Abstract

Aravanis (transsexuals or transgenders) experience a moment called nirvanam (transcendence), when they are surgically transformed from woman-in-a-man’s-body to woman. Pritham Chakravarthy, an assistant professor of dramaturgy and film history at the Ramanaidu Film Institute in Hyderabad, presents the life of an aravani, culminating in this moment, in her 2001 one-woman play Nirvanam (Trancendence). This article is an exploration of that play and its performance and reception both within the aravani community itself and for broader audiences. It is based on extensive interviews with Chakravarthy herself as well as film Our Family, and my personal experiences as an audience member at some of Chakravarthy’s applied theatre performances.
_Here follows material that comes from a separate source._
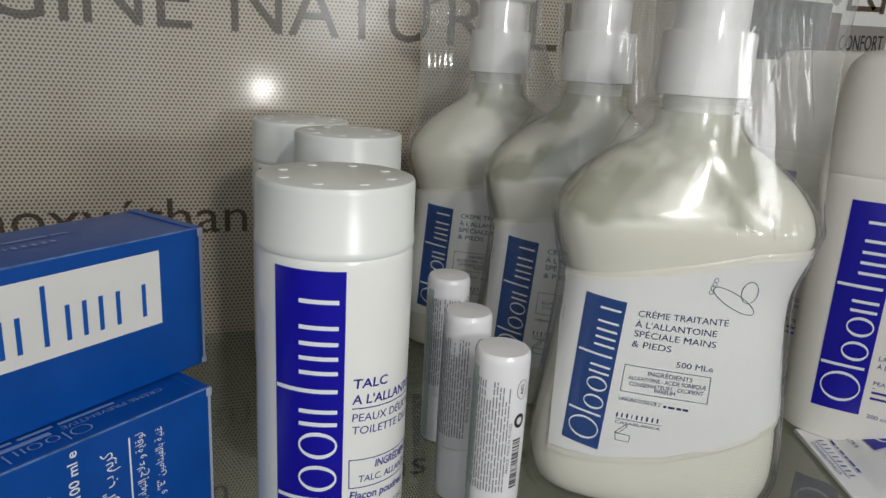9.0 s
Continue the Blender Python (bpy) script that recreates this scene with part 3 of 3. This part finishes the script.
    part("rule", laid(fine(merged([outline([(-15.2, 55.0), (12.3, 53.5), (12.4, 44.2), (-15.7, 45.6)], 0.2), bar(-0.0161, 0.0356, -0.0011, 0.0347, 0.0002)]), 0.003), pump_front(0.0004)), INK_NAVY, b, smooth=False)
    part("maker_name", laid(merged([turned(bars(0, 0, (0.0005, 0.0004, 0.0005, 0.0003, 0.0005, 0.0004, 0.0006, 0.0005, 0.0005), 0.0016, 0.0012), -3, -0.0160, 0.0362), turned(bars(0, 0, (0.0010, 0.0022, 0.0016, 0.0018), 0.0008, 0.0005), -4, -0.0013, 0.0413)]), pump_front(0.0004)), INK_NAVY, b, "navy printed bars", smooth=False)
    jar = [(-15.6, 30.3), (-10.6, 29.8), (-10.9, 27.4), (-15.2, 27.8)]
    part("open_jar_mark", laid(merged([outline(jar, 0.22), outline([(-15.6, 30.6), (-12.6, 33.6), (-11.9, 33.0), (-14.8, 30.2)], 0.22)]), pump_front(0.0004)), INK_NAVY, b, "small open jar sign", smooth=False)
    # two plain oval outlines
    sole = [(15.4 + 8.0 * math.cos(k) * 0.86 + 2.3 * math.sin(k) * 0.5, 79.8 - 8.0 * math.cos(k) * 0.5 + 2.3 * math.sin(k) * 0.86) for k in (2 * math.pi * i / 32 for i in range(32))]
    palm = [(19.8 + 2.6 * math.cos(k), 82.9 + 3.7 * math.sin(k)) for k in (2 * math.pi * i / 28 for i in range(28))]
    dots = [ring(0.0088 - 0.0003 * k, 0.0865 - 0.0014 * k, 0.0007, 0.0008, 0.00017, 0.00017, 14) for k in range(4)]
    part("looped_drawing", laid(merged([stroke([(px / 1000, py / 1000) for px, py in line], 0.00022, True) for line in (sole, palm)] + dots), pump_front(0.0004)), INK_NAVY, b, "thin navy oval outlines", smooth=False)

    # the bag: tight below, and stretched like a tent from the collar to the tip of the spout above
    tight = smooth_rows([(0.001, 0.0408, 0.0200, 2.6), (0.014, 0.0444, 0.0222, 3.0), (0.050, 0.0408, 0.0214, 3.0), (0.079, 0.0388, 0.0209, 2.8), (0.090, 0.0410, 0.0219, 2.9), (0.101, 0.0433, 0.0234, 3.0)], 9)
    film = oval(tight + [(z, 0.0433, 0.0234, 3.0) for z in np.linspace(0.1025, 0.1812, 46)], 260, close_bottom=False, close_top=False)

    def tent(k):
        """Distance from the axis to film drawn round the collar and the spout's tip, in the direction k."""
        best = 0.0
        for step in range(13):
            c, r = 0.0345 * step / 12, 0.0166 - 0.0118 * step / 12
            root = r * r - (c * math.sin(k)) ** 2
            if root >= 0:
                best = max(best, c * math.cos(k) + math.sqrt(root))
        return best

    rng = random.Random(seed)
    pleats = [(rng.uniform(-0.95, 0.05), rng.uniform(0.138, 0.168), rng.uniform(0.0003, 0.0009), rng.uniform(0.012, 0.03), rng.uniform(0.008, 0.022)) for _ in range(30)]
    lean = 0.5 * noise.noise(Vector((seed, 3.1, 0.7)))
    for v in film.verts:
        a, z = math.atan2(v.co.y, v.co.x), v.co.z
        if z > 0.1015:
            part_way = min(1, (z - 0.1015) / (0.0385 + 0.026 * (0.5 + 0.5 * math.cos(a + 0.4))))
            share = part_way * (1.12 - 0.12 * part_way)
            far = math.hypot(v.co.x, v.co.y)
            far += (tent(a - math.radians(spout_turn)) + 0.002 * max(0, (z - 0.15) / 0.03) - far) * share
            v.co.x, v.co.y = far * math.cos(a), far * math.sin(a)
        out = Vector((v.co.x, v.co.y, 0)).normalized()
        loose = min(1, max(0, (z - 0.106) / 0.03))
        side = math.exp(-((a + 0.35) / 0.55) ** 2)
        push = sum(high * math.exp(-((a - at - 1.2 * lean * (z - level)) / wide) ** 2 - ((z - level) / tall) ** 2) for at, level, high, wide, tall in pleats if abs(z - level) < 0.05 and abs(a - at) < 0.12)
        slow = noise.noise(Vector((a * 3.2 + seed * 3, z * 26, seed)))
        quick = noise.noise(Vector((a * 21, z * 20, seed + 4)))
        pucker = math.exp(-((z - 0.1035) / 0.0026) ** 2) * noise.noise(Vector((a * 62, z * 130, seed + 8))) * math.exp(-((a + 0.95) / 0.75) ** 2)
        v.co += out * (push + loose * (0.0004 * slow + (0.0001 + 0.0006 * side) * min(1, max(0, (z - 0.13) / 0.02)) * quick) + 0.0015 * pucker + 0.00006 * noise.noise(v.co * 300))
    bag = part("bag", film, BAG, b, "clear wrinkled plastic bag")
    bag.visible_shadow = False
    hem = oval([(0.0003, 0.0418, 0.0210, 2.7), (0.0022, 0.0438, 0.0222, 2.8)], 160, close_bottom=False, close_top=False)
    for v in hem.verts:
        v.co.x += 0.0008 * noise.noise(v.co * 500)
        v.co.y += 0.0008 * noise.noise(v.co * 520)
    part("bag_hem", hem, BAG, b, "crumpled bag hem")
    return b


TURN = -26.8
pump_bottle("bagged pump bottle of white cream with a printed label", 0.1375, 0.1693, TURN, 1)
pump_bottle("bagged pump bottle of white cream behind another", 0.1420, 0.2400, TURN, 2)
pump_bottle("bagged pump bottle of white cream standing against the wall", 0.1275, 0.3060, TURN + 4, 3, 172)


# ---- lotion bottles ----
LOTION_SHAPE = [(0, 0.0245, 0.014, 2.9), (0.002, 0.0280, 0.0165, 2.9), (0.008, 0.0298, 0.018, 2.9), (0.05, 0.0312, 0.0185, 2.9), (0.10, 0.0328, 0.0188, 2.9), (0.1105, 0.0328, 0.0186, 2.9), (0.1130, 0.0318, 0.018, 2.9)]


def lotion_front(lift):
    def at(u, v):
        zs = [row[0] for row in LOTION_SHAPE]
        a, d, power = (float(np.interp(v, zs, [row[k] for row in LOTION_SHAPE])) for k in (1, 2, 3))
        q = min(abs(u) / a, 0.985)
        return Vector((u, -d * (1 - q**power) ** (1 / power) - lift, v))
    return at


def lotion_bottle(label, x, y, turn):
    b = thing("lotion_bottle", label, "bottle", x, y, 0, turn, "white lotion bottles")
    part("body", oval(smooth_rows(LOTION_SHAPE, 4), 80), LOTION, b)
    part("cap", oval(smooth_rows([(0.1132, 0.0318, 0.0180, 2.9), (0.1150, 0.0324, 0.0184, 2.9), (0.135, 0.0324, 0.0183, 2.9), (0.150, 0.0314, 0.0176, 2.9), (0.1562, 0.0290, 0.0160, 2.9), (0.1598, 0.0240, 0.0130, 2.2), (0.1606, 0.012, 0.007, 2.0)], 4), 80), LOTION, b, "tall white cap")
    strip = [(-19.6, 16.2), (-2.0, 16.8), (-2.4, 104.0), (-20.4, 103.9)]
    part("blue_strip", laid(quad(strip, 8, 18), lotion_front(0.0002)), BLUE, b, "royal blue printed strip")
    sign_parts(b, wordmark(0.0770, 0.0143), WHITE_INK, lambda s: laid(in_quad(turned(s, 0, 0.0042, 0.0016), strip, 0.0875, 0.0179), lotion_front(0.0005)), "white printed shape")
    for words, start, end, size in (("LAIT TRAITANT", (0.4, 41.6), (20, 41.0), 1.9), ("À L'ALLANTOINE", (0.4, 38.2), (20, 37.6), 1.9), ("PEAUX SENSIBLES", (0.5, 31.0), (21, 30.4), 1.6), ("200 ml e", (0.8, 16.4), (10.5, 16.0), 1.7)):
        part("print_line", laid(text_line(words, start, end, size), lotion_front(0.0002)), INK, b, "violet-blue printed words", smooth=False)
    part("rule", laid(merged([bar(0.0005, 0.0296, 0.021, 0.029, 0.00025)] + [bars(0.0005, 0.0272 - 0.0026 * k, (0.006, 0.004, 0.0075), 0.0010, 0.0008) for k in range(2)]), lotion_front(0.0002)), INK, b, smooth=False)
    return b


lotion_bottle("white lotion bottle with a blue printed strip", 0.2520, 0.1760, -48)
lotion_bottle("white lotion bottle standing turned behind another", 0.2774, 0.2425, -75)


# ---- tube lying in front of the lotion bottle ----
tube = thing("cream_tube", "white cream tube with blue print lying on the shelf", "tube", 0.2170, 0.1600, 0, -21.6)
# local x runs along the tube from its crimped end, y across it
body = rings([[(px, half * math.cos(k), 0.0006 + thick * (1 + math.sin(k))) for k in (2 * math.pi * i / 48 for i in range(48))] for px, half, thick in ((-0.0005, 0.0243, 0.0006), (0.010, 0.0240, 0.0007), (0.0125, 0.0238, 0.0014), (0.035, 0.0222, 0.0060), (0.070, 0.0200, 0.0105), (0.100, 0.0185, 0.0135), (0.112, 0.0182, 0.0140), (0.116, 0.0150, 0.0110))])
part("body", body, TUBE, tube)
part("crimp", block(-0.0012, 0.0102, -0.0245, 0.0245, 0.0003, 0.0021, 0.0004, 1), TUBE, tube, "flat crimped end")
part("cap", lathe([(0.0125, 0), (0.0130, 0.001), (0.0130, 0.022), (0.0122, 0.023)], 40), PUMP, tube, "white screw cap").matrix_basis = pose(0.1165, 0, 0.0140, 0, 90, 0)


def on_tube(lift):
    rows = ((-0.0005, 0.0018), (0.010, 0.0022), (0.0125, 0.0034), (0.035, 0.0126), (0.070, 0.0216), (0.112, 0.0286))
    return lambda u, v: Vector((u, v, lift + float(np.interp(u, [q[0] for q in rows], [q[1] for q in rows]) - 0.0018) * math.sqrt(max(0, 1 - (v / 0.0246) ** 2)) + 0.0020))


def across(bm, u, v):
    """A line of print that runs across the tube, from its far side to its near one."""
    return fine(turned(bm, -90, u, v), 0.002)


part("blue_strip", laid(quad([(20, 2), (100, 2), (100, 15), (20, 15)], 24, 6), on_tube(0.0003)), BLUE, tube, "royal blue printed strip")
sign_parts(tube, wordmark(0.060, 0.0100), WHITE_INK, lambda s: laid(turned(s, 0, 0.0235, 0.0036), on_tube(0.0006)), "white printed shape")
for words, start, end, size in (("CRÈME TRAITANTE", (22, -3.0), (62, -3.0), 2.2), ("Enrichie à la vitamine", (24, -7.4), (64, -7.4), 2.2)):
    part("print_line", laid(fine(text_line(words, start, end, size), 0.003), on_tube(0.0003)), INK, tube, "violet-blue printed words", smooth=False)
part("end_print", laid(merged([across(bars(0, 0, (0.0008, 0.0007, 0.0008, 0.0005, 0.0008, 0.0008, 0.0010, 0.0008, 0.0008), 0.0024, 0.0024), 0.0042, 0.0150), across(bar(0, 0, 0.028, 0, 0.0003), 0.0033, 0.0150),
                               across(lettering("CASABLANCA", 0.0013, fit=0.024), 0.0008, 0.0135), across(bars(0, 0, (0.004, 0.0015, 0.0035, 0.002, 0.0045, 0.003), 0.0010, 0.0010), 0.0092, 0.0150), across(lettering("100 ml e", 0.0024, fit=0.0105), 0.0150, 0.0170)]), on_tube(0.0004)), INK, tube, "violet-blue print across the crimped end", smooth=False)


# ---- what stands behind and on top ----
sign_box = thing("display_box", "tall white product box with grey, slate and brown bands", "box", 0.357, 0.330, 0, 0)
part("body", block(-0.062, 0.115, 0, 0.022, 0, 0.225, 0.0008, 2), CARD_WHITE, sign_box)


def box_front(u, v):
    return Vector((u, -0.0003, v))


part("grey_band", laid(quad([(9, 159), (50, 160), (50, 180.5), (9, 179.5)], 1, 1), box_front), GREY_PRINT, sign_box, "grey printed band", smooth=False)
part("slate_band", laid(quad([(-61, 156), (0, 156), (0, 191), (-61, 191)], 1, 1), box_front), SLATE_PRINT, sign_box, "dark slate printed band", smooth=False)
part("brown_band", laid(quad([(0.4, 150), (9, 150), (9, 186), (0.4, 186)], 1, 1), box_front), BROWN_PRINT, sign_box, "brown printed band", smooth=False)
part("brown_rule", laid(quad([(9, 150), (50, 150), (50, 159), (9, 159)], 1, 1), box_front), BROWN_PRINT, sign_box, "brown printed band", smooth=False)
part("green_stripe", laid(polygon([(0.0515, 0.150), (0.064, 0.150), (0.068, 0.195), (0.056, 0.195)]), box_front), GREEN_PRINT, sign_box, "green printed stripe", smooth=False)
part("print_line", laid(text_line("CONFORT", (10.5, 164.5), (47.5, 166), 9.0), lambda u, v: Vector((u, -0.0006, v))), INK_BLACK, sign_box, "dark printed word", smooth=False)
part("maker_sign", laid(merged([bar(0.013, 0.188, 0.013, 0.212, 0.0035), bar(0.013, 0.1895, 0.040, 0.1905, 0.003), ring(0.020, 0.205, 0.008, 0.009, 0.003, 0.003), bar(0.028, 0.196, 0.034, 0.190, 0.003), bar(0.041, 0.188, 0.041, 0.212, 0.0035)]), lambda u, v: Vector((u, -0.0006, v))), BROWN_PRINT, sign_box, "brown bars and ring", smooth=False)

vial = thing("striped_vial", "small clear vial with red and white stripes on a carton", "vial", -0.0951, 0.1787, 0.0942)
part("foot", lathe([(0.0080, 0), (0.0088, 0.0006), (0.0090, 0.002), (0.0090, 0.0062)], 40), BOTTLE, vial, "clear foot")
for name, z0, z1, mat in (("white_band", 0.0062, 0.0125, PUMP), ("red_band", 0.0125, 0.0205, RED), ("white_band", 0.0205, 0.0270, PUMP), ("red_band", 0.0270, 0.0330, RED)):
    part(name, lathe([(0.0090, z0), (0.0090, z1)], 40), mat, vial)
part("stopper", lathe([(0.0088, 0.0330), (0.0080, 0.0350), (0.0060, 0.0360)], 40), PUMP, vial)

pen = thing("ballpoint_pen", "blue plastic pen lying over the front edge of the shelf", "pen", 0.0805, 0.1230, 0.0042, 0)
tip_way = Vector((-0.0014, -0.0142, 0)).normalized()
pen.matrix_world = Matrix.Translation((0.0805, 0.1230, 0.0042)) @ tip_way.to_track_quat("Z", "Y").to_matrix().to_4x4()
part("cap", lathe([(0.0018, 0), (0.0030, 0.0006), (0.0036, 0.003), (0.0041, 0.012), (0.0042, 0.040)], 28), PEN, pen, "royal blue pen cap")
part("barrel", lathe([(0.0039, 0.040), (0.0039, 0.098), (0.0032, 0.100)], 28), PUMP, pen, "white barrel")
She developed Nirvanam at the request of the aravani community, and many of them have been actively involved through interviews and critiques of performances. Through her sharing of life stories in performance, Chakravarthy emphasizes women’s agency, choice, and power in an Indian context to inspire hope and recognition instead of despair, she is able to transform narratives that may be both traumatic and quotidian into stories to which caste-privileged, educated, middle-class intellectuals can relate. Her work grapples with the politics of representation and issues of the body as she attempts to expand both her own and her audiences’ points of understanding and experience as well as to benefit in some way the communities she is representing.